Rather than debating the reasons or if it should be this way, it’s more interesting for me to think about one hypothesis this appears to support: This is not a price driven market. Within quite a large price band, clients appear not to shop on price. For the analytical and advocates among us that can difficult to accept. However, if true that fact can illuminate ways to improve the business by helping us to focus on adding more value to the services we provide rather than simply trying to use price to differentiate.
John,
Indeed, much of our pricing debate appears to be a “supply side” issue, not a demand issue. Consumers are still voting heavily with their feet towards the AUM model, both in terms of new client acquisition and also client retention. For likely a whole host of reasons (some of which are the pricing dynamics I noted here).
My gut is that the supply side of pricing changes – advisors wanting to price differently – is being driven almost entirely by the ongoing differentiation crisis for most advisors. The issue is that they’re struggling to differentiate their SERVICES, so they’re trying to differentiate on PRICE instead. Except doing so is problematic, both because the demand for the alternative pricing models is limited (especially amongst people already comfortable paying AUM), and also because it ultimately seems to be a more challenging model to scale (can make a good living at it, but hard to build a business beyond the founder).
– Michael
I would reference John, and others, back to your discussion about the value of your speaking fees. Just because managing a 1mm portfolio doesn’t take 10x more time than the 100k portfolio doesn’t mean the value of what we do isn’t there, or that it should be based on an hourly rate. And you are dead-on correct about differentiation. Price is what you pay; value is what you get. If value is perceived, then AUM, flat fee, or a new mortgage can be easily accepted. (Okay, just kidding about a mortgage to pay fees.)
Hi Michael,
Interesting post and thanks for the update. In the interests of full disclosure we are a UK firm of independent advisers that sucessfully moved from an AUM model to annual flat fee retainers some time ago. We don’t fit precisely into any of the standard models that you quote but we do deal with HNW (average portfolio size c$2m and closer to $3m for new clients over the last 18 months).
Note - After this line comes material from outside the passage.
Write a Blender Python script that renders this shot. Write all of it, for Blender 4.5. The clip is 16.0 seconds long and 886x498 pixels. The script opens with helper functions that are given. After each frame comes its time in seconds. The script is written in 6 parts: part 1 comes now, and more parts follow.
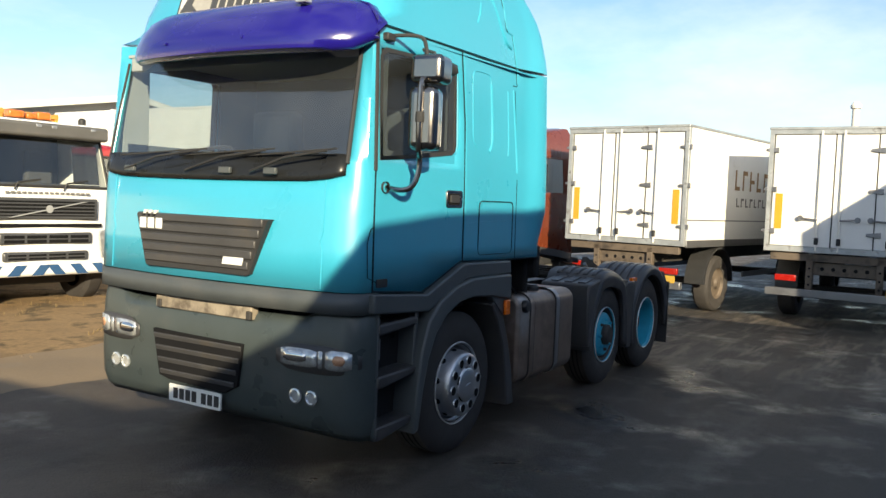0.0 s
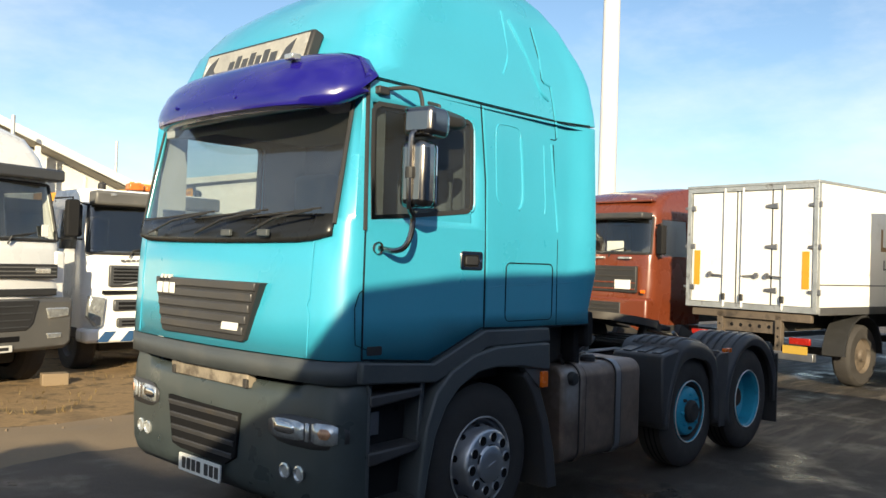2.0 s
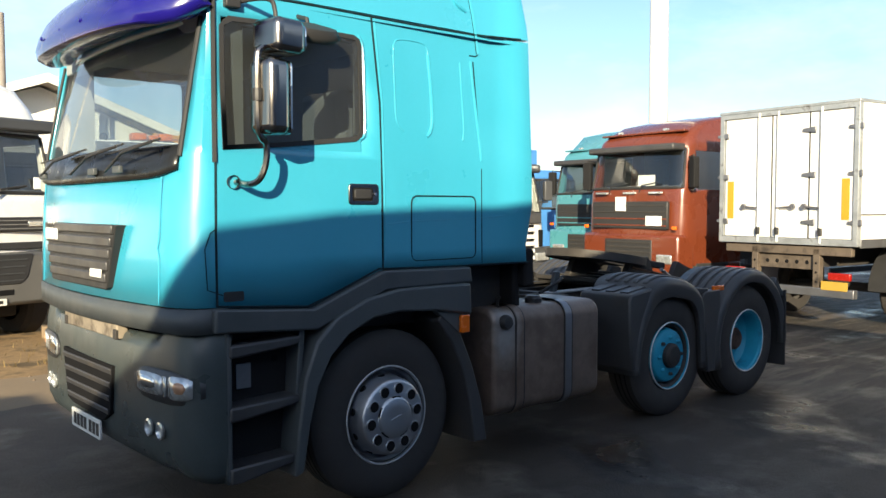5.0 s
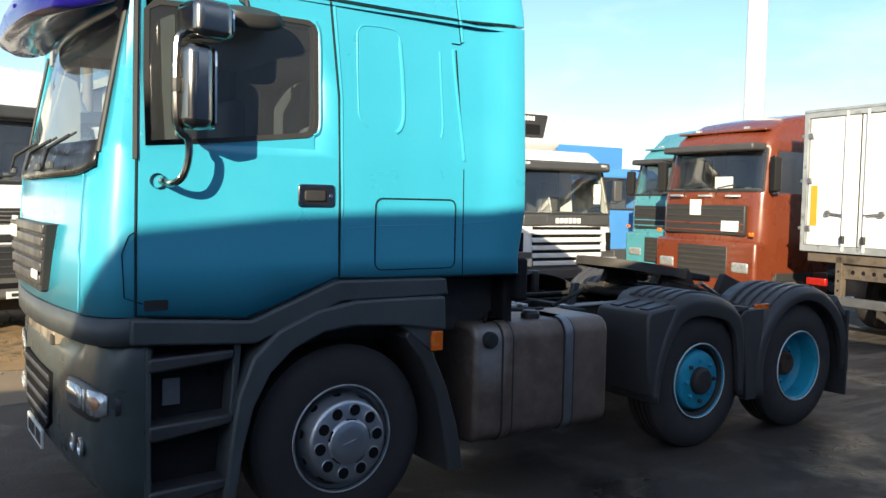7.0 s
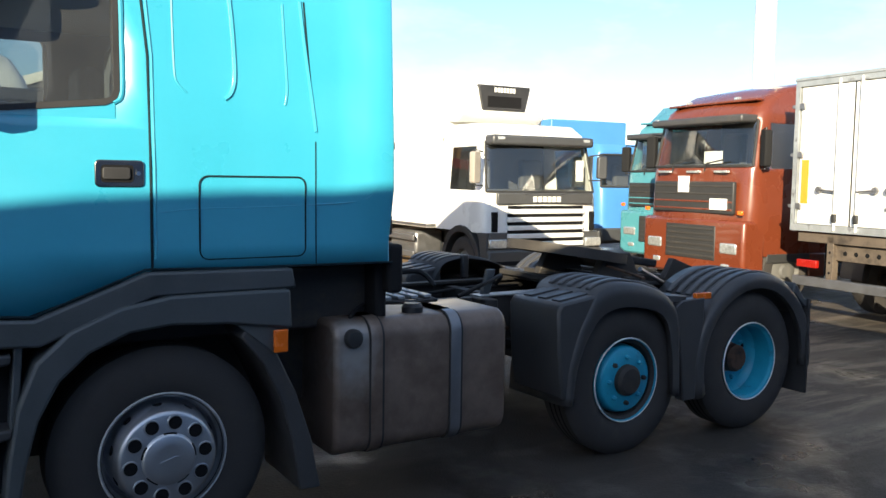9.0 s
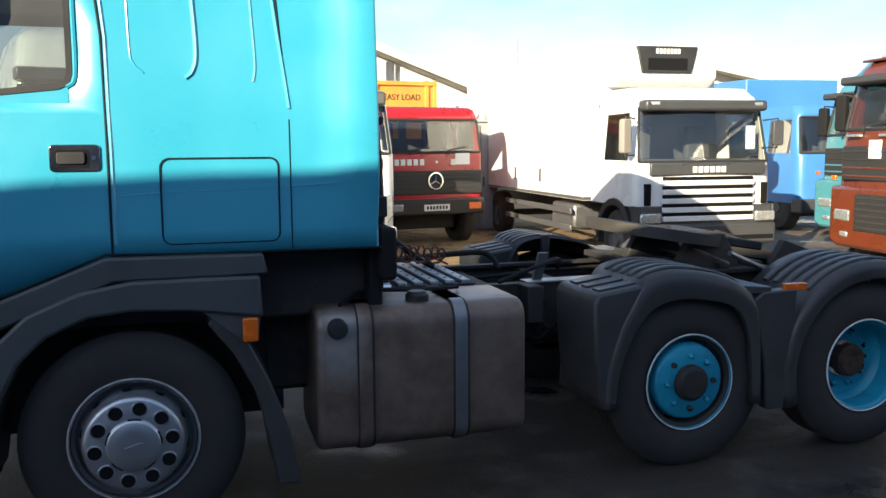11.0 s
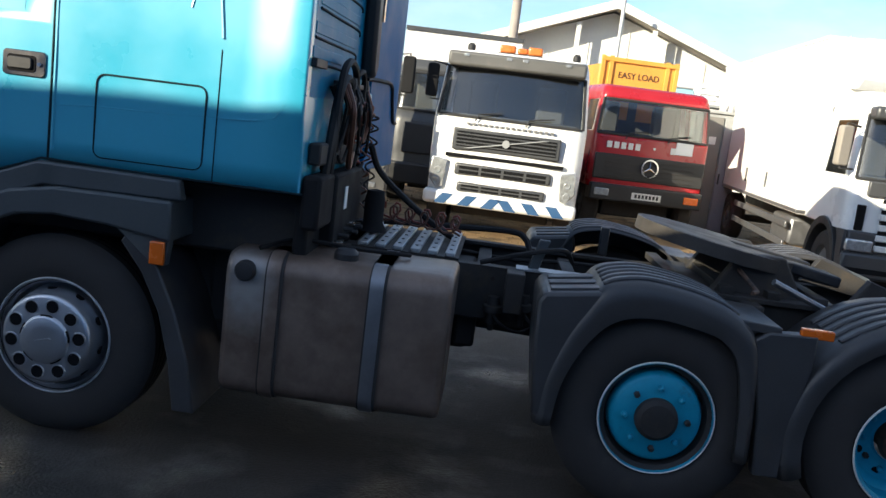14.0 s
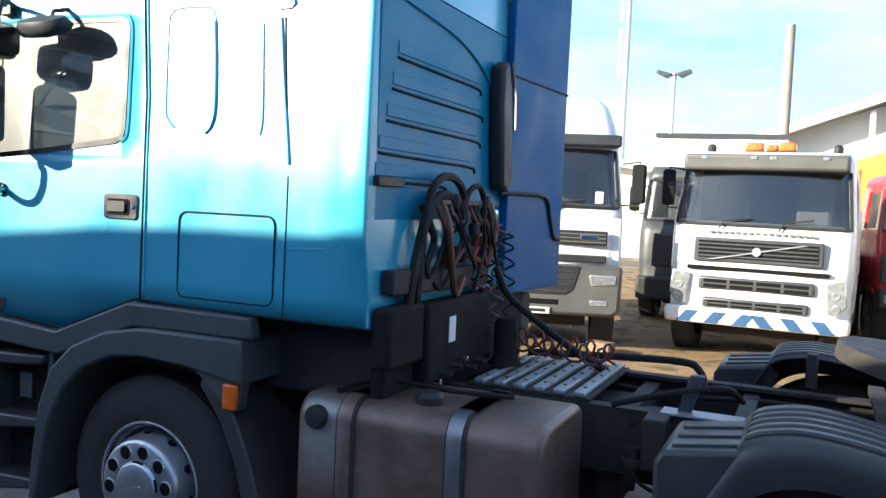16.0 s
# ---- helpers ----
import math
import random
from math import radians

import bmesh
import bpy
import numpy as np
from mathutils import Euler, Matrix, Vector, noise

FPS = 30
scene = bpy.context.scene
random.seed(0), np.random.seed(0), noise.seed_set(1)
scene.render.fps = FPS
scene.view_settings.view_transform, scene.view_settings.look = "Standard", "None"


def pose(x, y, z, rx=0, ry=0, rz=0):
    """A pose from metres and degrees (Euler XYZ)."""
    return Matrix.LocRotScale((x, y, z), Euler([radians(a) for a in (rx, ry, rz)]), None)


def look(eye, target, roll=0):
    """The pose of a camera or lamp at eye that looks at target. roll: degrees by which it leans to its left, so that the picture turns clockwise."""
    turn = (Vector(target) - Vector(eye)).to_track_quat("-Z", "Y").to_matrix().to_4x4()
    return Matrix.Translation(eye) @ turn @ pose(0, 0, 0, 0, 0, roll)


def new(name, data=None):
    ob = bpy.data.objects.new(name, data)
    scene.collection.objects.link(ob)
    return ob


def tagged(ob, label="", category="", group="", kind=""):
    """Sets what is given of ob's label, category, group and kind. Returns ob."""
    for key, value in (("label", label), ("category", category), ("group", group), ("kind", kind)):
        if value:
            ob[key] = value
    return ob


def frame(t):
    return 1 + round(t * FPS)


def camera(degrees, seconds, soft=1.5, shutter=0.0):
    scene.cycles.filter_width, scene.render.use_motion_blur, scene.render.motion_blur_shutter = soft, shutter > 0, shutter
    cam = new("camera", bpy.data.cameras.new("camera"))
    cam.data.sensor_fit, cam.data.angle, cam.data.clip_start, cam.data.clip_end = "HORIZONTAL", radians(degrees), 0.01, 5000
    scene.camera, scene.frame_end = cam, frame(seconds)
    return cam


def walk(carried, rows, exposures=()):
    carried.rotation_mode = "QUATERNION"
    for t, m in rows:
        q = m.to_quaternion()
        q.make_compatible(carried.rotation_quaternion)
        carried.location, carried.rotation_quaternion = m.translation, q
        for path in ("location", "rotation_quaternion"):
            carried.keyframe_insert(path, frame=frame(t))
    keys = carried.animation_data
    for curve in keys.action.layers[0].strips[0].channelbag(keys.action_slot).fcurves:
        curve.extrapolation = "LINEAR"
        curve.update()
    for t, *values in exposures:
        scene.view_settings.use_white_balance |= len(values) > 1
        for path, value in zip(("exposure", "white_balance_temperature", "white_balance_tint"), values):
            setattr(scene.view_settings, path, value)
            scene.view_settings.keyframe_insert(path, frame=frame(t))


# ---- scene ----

* The article seems to focus on the importance of profitability of the advisory firms. I do think we need to begin to start considering the people that actually pay the fees (AUM or Flat) – the clients! It would be interesting to see the data analysis on a 1% AUM fee vs. a similar Flat fee (i.e. say £10k on £1m portfolio) increasing in line with inflation – over an average 30 year, 2 person retirement. Arguably fees are a zero sum game – if the adviser receives more in fee revenue, the client has paid more across and has less in his/her own pocket.
* I think we need to be cautious over the data based on surveys from 2014 which presumably are based on accounting periods in 2013 – we may be looking at numbers 3 to 4 years out of date which is a very long time in the current fast moving environment.
* Just because a model is profitable now (or in 2014) doesn’t mean it always will be. Borders were making multiple $m profits until Amazon came along, Same for Blockbuster and Netflix, Kodak and digital cameras and many others. The status quo rarely persists. So far, financial services have seen little impact but I think its wise to assume that the future will be different from the past.
* Selecting stocks and bonds used to have an aura of real expertise and all the knowledge was in the hands of the chosen few stockbrokers and wire houses who the retail public trusted to find the latest hot stocks to boost their returns. However, nowadays, so much data (including the latest report from SPIVA http://www.spindices.com/documents/spiva/spiva-europe-year-end-2015.pdf )
shows a sorry tale of active managers inability to beat their benchmarks. Surely its a matter of time before investors realise that paying an advisor 1% a year to find fund managers who will probably underperform the market is not the best option available,particularly when that service (asset allocation and fund selection) is available at 25bps or less.
* AUM must by its very nature create a conflict – how many advisers will recommend a client gifts their assets or use funds to reduces debt if it means a big pay cut on their AUM fee? Even if their intentions are good, many clients will identify this issue as a potentially conflicted one.
* There is also the issue of cross subsidy – we can all agree that managing a $1m portfolio is not 10x the work of a $100k portfolio and yet the fee is! This means wealthier clients are effectively cross subsidising smaller less profitable accounts.
* As baby boomers reach retirement, the huge market is now in advising those in retirement who are spending their savings and are in need of great advice. The AUM model means that as the clients needs increase, the adviser receives less income each year as the clients spends their retirement pot. That doesn’t appear to be a solid commercial structure for any business.
* What many clients appear to want is wise counsel, planning, objective analysis, identifying potential road bumps ahead and working collaboratively with a trusted adviser to help them achieve clarity and confidence across their entire financial ecosystem, from investments, to real estate, private company shares and so on. This is akin to a consulting role and so pegging the annual fee to a % of the funds solely managed by the adviser seems inherently wrong.
I could go on but will leave it there..!
These comments are intended to stimulate debate and don’t suggest in any way that our approach is better than anyone else’s. We have simply sat down and looked at the whole issue from the point of view of our clients as well as our own stability and profitability and arrived at our own conclusions.
It will be very interesting to see how this plays out over the next 5 years!
Keep up the good work,
Best wishes,
Alan Smith
http://www.capital.co.uk
(standing clap)
Well said, Alan.
I have charged every way under the moon and flat fees just feel right. It feels so much more in line with what I actually want to provide for people – which is advice. And brings with it so much less baggage. Am curious to see how these benchmarking studies shake out in the next 10 yrs. My suspicion is they will change dramatically.